Company-Specific Setup:

  • Ford had reorganized into three segments (Ford Blue, Model e, Ford Pro) in March 2022
  • F-150 Lightning production was ramping at the Rouge Electric Vehicle Center
  • Q1 2023 earnings showed Ford Pro as the profit engine; Model e losing ~$60K per vehicle
  • Stock had ranged between $11–$13 for most of early 2023
  • Dividend yield around 5%, attracting income investors
  • Jim Farley publicly committed to $50B+ in EV investment through 2026

Sector Momentum:

  • Tesla had slashed prices multiple times in early 2023, sparking an EV price war
  • Rivian and Lucid struggling with production scaling
  • GM's Ultium platform facing its own delays
  • Legacy automakers broadly seen as "catching up" in EV transition
  • Auto sector trading at low multiples vs. tech, creating perceived value

Sentiment:

  • Bullish on Ford's "best of both worlds" thesis: EV growth with ICE cash flow
  • UAW contract expiration (September 14) was known but labor risk underappreciated
  • Analyst consensus was cautiously optimistic, with price targets in the $14–$16 range
  • Retail investor favorite: Ford consistently ranked among the top-held stocks on Robinhood

Thesis Formation

A trader entering Ford in early June might have seen an attractive setup: a legacy automaker successfully pivoting to EVs, a strong commercial business in Ford Pro, a stock trading below $13 despite improving sentiment, and a 5% dividend yield as a floor. The F-150 Lightning was generating genuine consumer excitement, and Ford's transparent segment reporting made it easier to value the EV business separately.

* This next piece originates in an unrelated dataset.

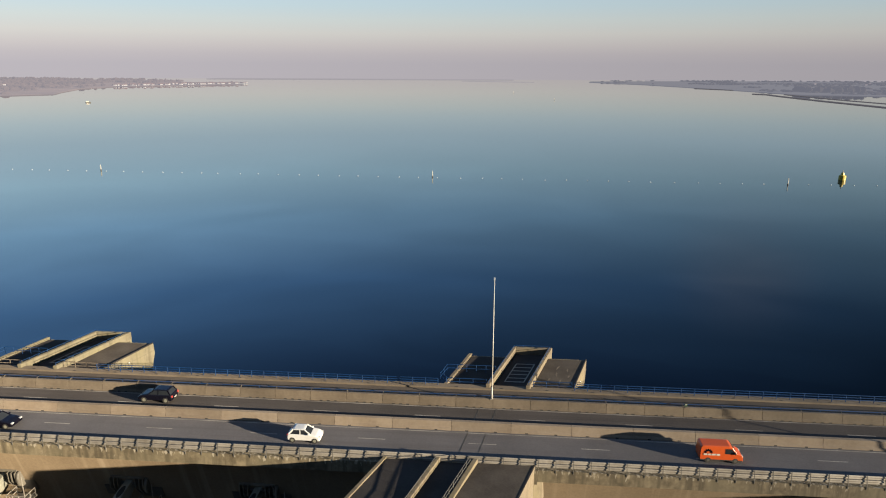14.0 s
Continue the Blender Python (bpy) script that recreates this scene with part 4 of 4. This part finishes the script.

The contrarian concern was hiding in plain sight. Ford's Model e division was losing approximately $60,000 per vehicle—a staggering figure that management hand-waved as "investment spending." Tesla's price cuts were compressing EV margins industry-wide. And the UAW contract expiration was three months away, with union president Shawn Fain publicly telegraphing an aggressive stance. Buying here meant betting that EV scale would arrive before costs overwhelmed the story, and that labor peace could be maintained without margin-destroying concessions.